Geoffrey Sell’s first column for 2002 sees the district councillor update residents of efforts to rid the village of HGVs and brings news of the district council’s Local Plan
On behalf of Stansted’s District Councillors Melvin Caton, Alan Dean, Ayub Khan and myself I should like to wish you a Happy and Safe 2022.
Last year was another challenging one. It was the year of the jabs, in which Stansted surgery has placed an invaluable part in the roll out of the vaccines. It’s hard to imagine that at this time last year, barely anyone had received their first dose of a Covid vaccine.
I thought it might be helpful to give a review of some issues affecting Stansted.
Removing HGVs from the centre of Stansted
The entry points of Grove Hill, Church Road, High Lane and Chapel Hill will become no-go zones for HGVs, to be monitored using the latest camera technology, under proposals agreed between highways authority Essex County Council and residents.

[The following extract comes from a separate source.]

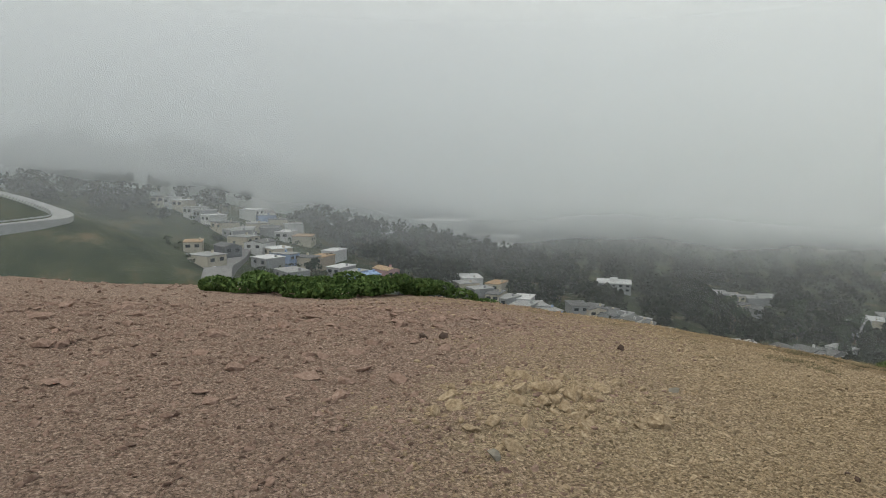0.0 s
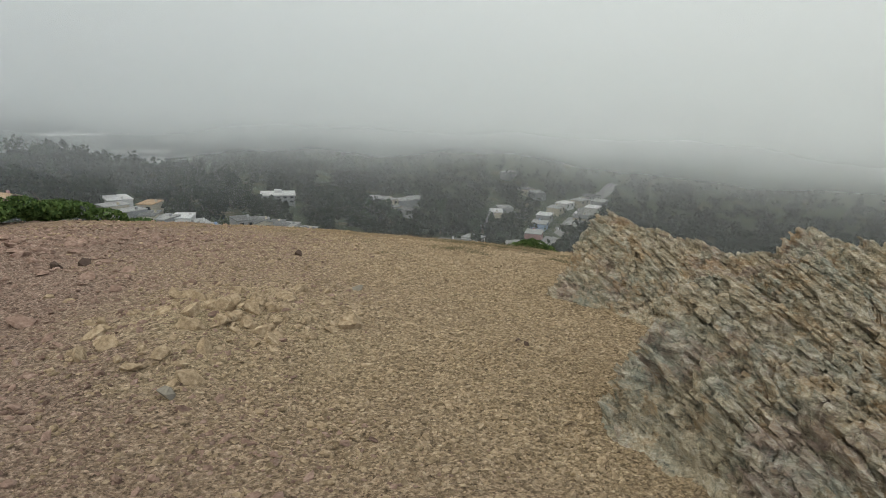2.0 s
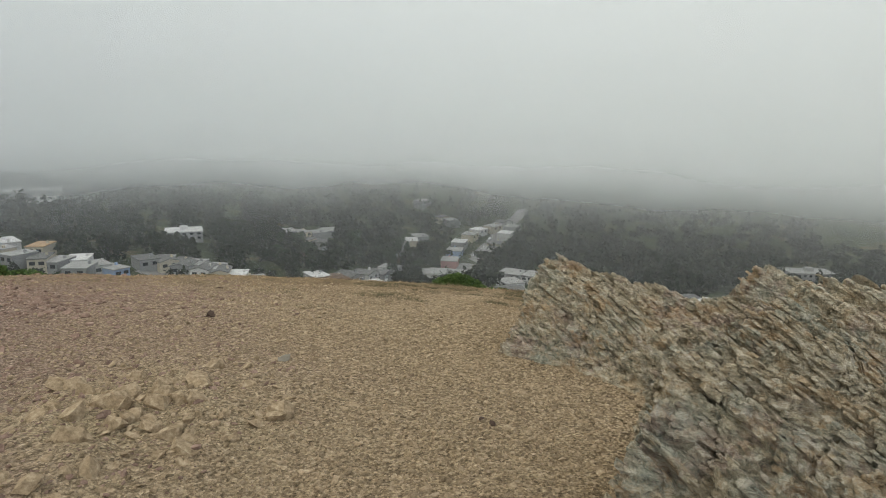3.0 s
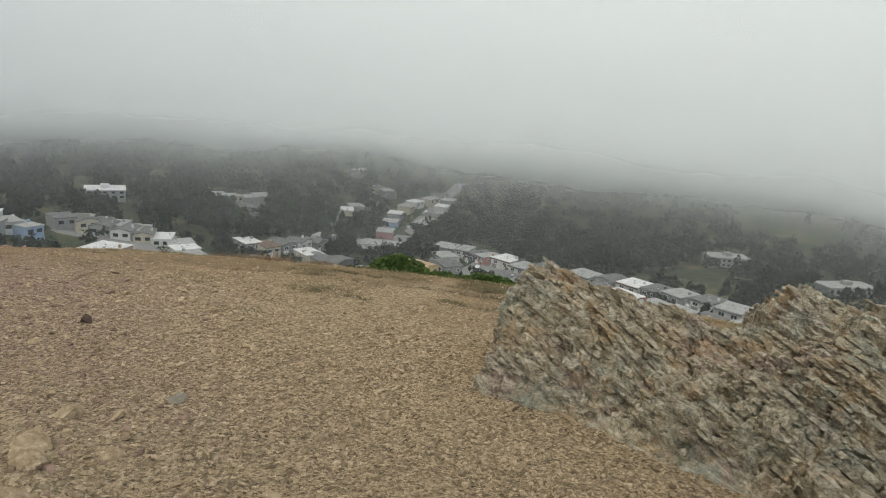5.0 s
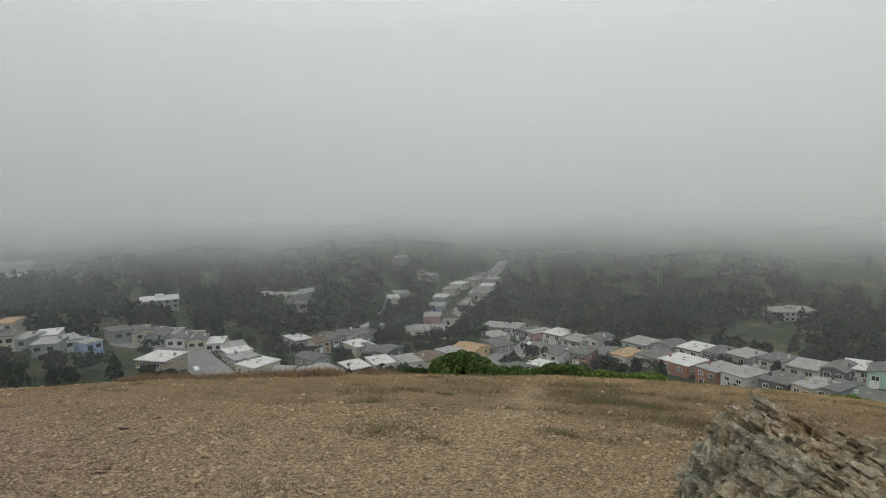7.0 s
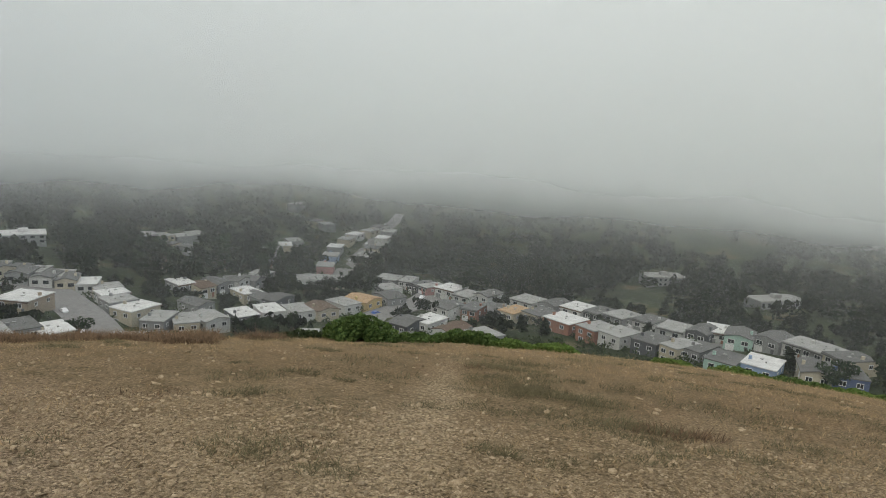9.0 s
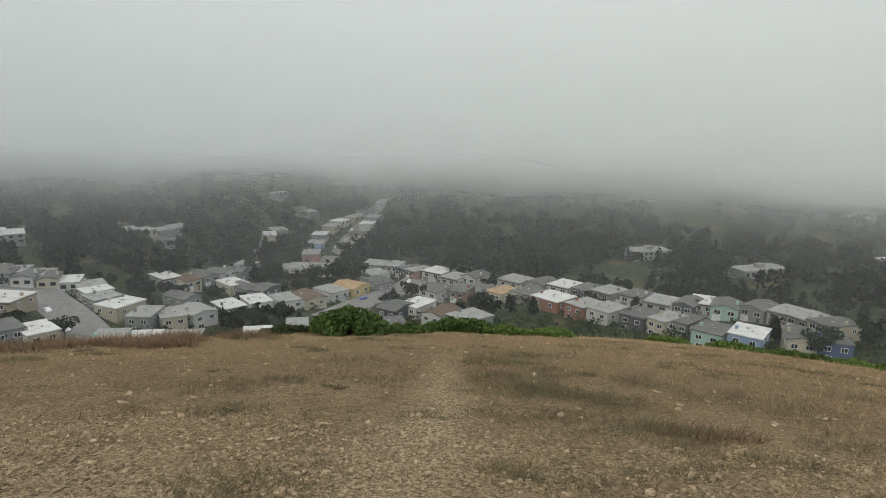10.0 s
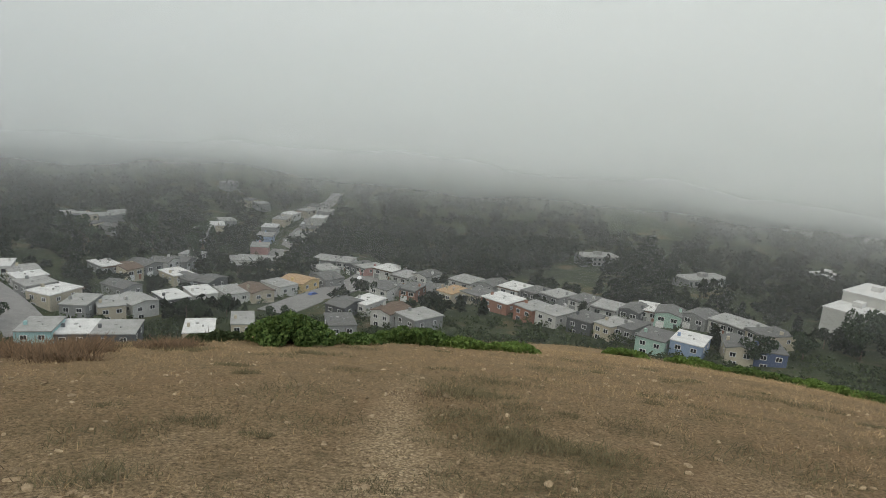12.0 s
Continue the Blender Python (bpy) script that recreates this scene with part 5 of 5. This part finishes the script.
for _ in range(120):
    wx, wy = rng_w.uniform(-4, 6.5), rng_w.uniform(-1.0, 7.5)
    if rng_w.random() < float(grassy(np.array(wx), np.array(wy))) and abs(wx - 1.4) > 0.3:
        weed(wx, wy, rng_w.uniform(0.06, 0.26), rng_w.uniform(0.015, 0.045), WEED, "low grey-green weed tuft in gravel")
# a denser strip of weeds beside the trodden line
for _ in range(34):
    wy = rng_w.uniform(0.2, 4.2)
    weed(1.95 + 0.42 * max(0, 2.6 - wy) + rng_w.uniform(-0.25, 0.55), wy, rng_w.uniform(0.10, 0.24), rng_w.uniform(0.02, 0.045), WEED, "low grey-green weed tuft in gravel")
for _ in range(60):
    wx = rng_w.uniform(-6.5, -1.7)
    weed(wx, 5.2 + rng_w.uniform(-0.9, 1.6) + 0.12 * (wx + 1.7), rng_w.uniform(0.12, 0.30), rng_w.uniform(0.05, 0.16), RUSSET, "russet dried weed clump on the slope")


def shrub(x, y, rx, ry, h, count, size, mat, label, turn=0.0, seed=1, stems=True):
    """A domed bush: woody stems and many small leaves, uneven in outline."""
    rng = np.random.default_rng(seed)
    z0 = float(near_height(np.array(float(x)), np.array(float(y))))
    ob = thing("bush", x, y, z0, turn, label, "bush")
    ca, sa = math.cos(radians(turn)), math.sin(radians(turn))
    def drape(px, py):
        return near_height(x + px * ca - py * sa, y + px * sa + py * ca) - z0
    k = 46
    lx, ly = rng.uniform(-1, 1, k), rng.uniform(-1, 1, k)
    ok = lx ** 2 + ly ** 2 < 1
    lx, ly = lx[ok], ly[ok]
    top = h * (1 - (lx ** 2 + ly ** 2)) ** 0.5 * rng.uniform(0.55, 1.0, len(lx))
    pick = rng.integers(0, len(lx), count)
    d = rng.normal(size=(count, 3))
    d /= np.linalg.norm(d, axis=1)[:, None]
    lobe = 0.30 * min(rx, ry) + 0.0 * top[pick]
    cx, cy = lx[pick] * rx * 0.85 + d[:, 0] * lobe, ly[pick] * ry * 0.85 + d[:, 1] * lobe
    cz = np.maximum(top[pick] * 0.7 + d[:, 2] * h * 0.3, 0.02 * h) + drape(cx, cy)
    v, f = leaf_quads(np.stack([cx, cy, cz], 1), size, rng)
    part("foliage", soup("foliage", v, f), mat, ob)
    if stems:
        bm = bmesh.new()
        for _ in range(9):
            bmesh.ops.create_cone(bm, segments=5, radius1=0.03 * h, radius2=0.008 * h, depth=h * 0.8,
                                  matrix=pose(rng.uniform(-0.4, 0.4) * rx, rng.uniform(-0.4, 0.4) * ry, 0.1) @ pose(0, 0, 0, rng.uniform(-35, 35), rng.uniform(-35, 35)) @ pose(0, 0, h * 0.3))
        part("stems", bm, BARK, ob)
    return ob


# the green mat along the brow
shrub(-8.9, -1.2, 4.3, 1.3, 0.55, 16000, 0.05, LEAVES, "low bright green shrub mat along the brow", 77, 51)
# bushes on the shoulder of the slope
shrub(-0.62, 7.5, 0.72, 0.55, 0.52, 9000, 0.034, LEAVES, "rounded green coyote bush on the shoulder of the slope", 0, 52)
shrub(0.35, 7.9, 0.55, 0.35, 0.22, 3000, 0.03, LEAVES, "straggling low green bush beside a rounder one", 12, 53)
shrub(1.25, 9.0, 0.78, 0.5, 0.40, 8000, 0.034, LEAVES, "spreading green bush on the shoulder of the slope", -8, 54)
shrub(2.15, 8.9, 0.62, 0.4, 0.24, 5000, 0.03, BRIGHT, "low yellow-green mat of ground cover", -6, 55)
shrub(2.95, 8.5, 0.5, 0.35, 0.20, 4000, 0.03, BRIGHT, "low yellow-green mat of ground cover", -14, 56)
shrub(-1.9, 7.9, 0.6, 0.3, 0.22, 2500, 0.028, SCRUB, "thin brownish scrub among tall dry weeds", 6, 59)
for bx, by, br, bs in ((8.4, 13.9, 0.9, 61), (9.8, 13.4, 1.0, 62), (10.9, 12.6, 0.9, 63), (12.2, 12.6, 1.1, 64), (7.0, 15.4, 0.7, 65)):
    shrub(bx, by, br, 0.45, 0.26, 3500, 0.035, BRIGHT if bs % 2 else LEAVES, "low yellow-green mat along the brow", -35, bs)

The scheme will go out to consultation this year and is a solution to years of negotiations. It makes Stansted one of the first areas in the county to seek a blanket ban. As Chair of the Highways Committee of the Parish Council and Vice Chair of Uttlesford Highways Panel I have been working closely with our county councillor Ray Gooding. We have been greatly assisted by Cllr Lee Scott ECC portfolio holder for Highways. Local residents have shown great patience.
Welcome to new community organisations
Stansted’s response to dealing with the pandemic included the setting up of new community organisations. These included Let’s Talk, the Stansted Community Mental Health Initiative and Touchpoint. The latter has taken over the running of the Day Centre. We have supported these organisations through grants from the new homes bonus scheme which each district councillor has. Alan and myself have worked with residents to fund a defibrillator at Walpole Meadows
Last year your councillors and residents celebrated the dismissal by the Planning Inspectorate of the Bloor Homes planning application. This was for 168 houses west of Pennington Lane.
Despite this victory, development pressures will loom large this year. As the planning authority the Council has the responsibility for preparing the local plan. The council has conducted the call for sites and had nearly 300 responses. The local plan is for the period 2020-2040.
The local plan has had a chequered history. We are now on version 3 the previous one having been withdrawn by the Residents for Uttlesford administration. Stansted councillors voted against withdrawal and for amendment. We were in the minority. It is a crucial document as it determines the scale of development and where it should be located. It is Central Government that sets the numbers of houses required. The numbers are approximately 11,600 over the 20 year period. Some including myself argue that this is far too high a figure. It constitutes a significant risk of making Uttlesford a less pleasant place to live in. The link details the sites that have been submitted by landowners. Call for Sites April 2021 (arcgis.com)
My colleague Cllr Melvin Caton is a member of the Local Plan Leadership Group. They have the responsibility of bringing an acceptable local plan to fruition. The timetable has been slipping, but these are some of the significant timelines.
- By summer 2022 UDC will presents its preferred options for public consultation
- Mid 2023 the local plan will be submitted to Central Government for examination and hopefully approval.
- Mid 2024 Adoption of the local plan by UDC
The shape of the plan which I am assured by officers will be evidence led is currently unknown. What is known is that its decisions will not be universally welcomed. As one of the districts principal settlements Stansted is in a vulnerable position. We will all need to do our best to ensure that the essential character of the community we are fortunate to call home is preserved and indeed enhanced. If there is to be development then Stansted must receive significant community benefits.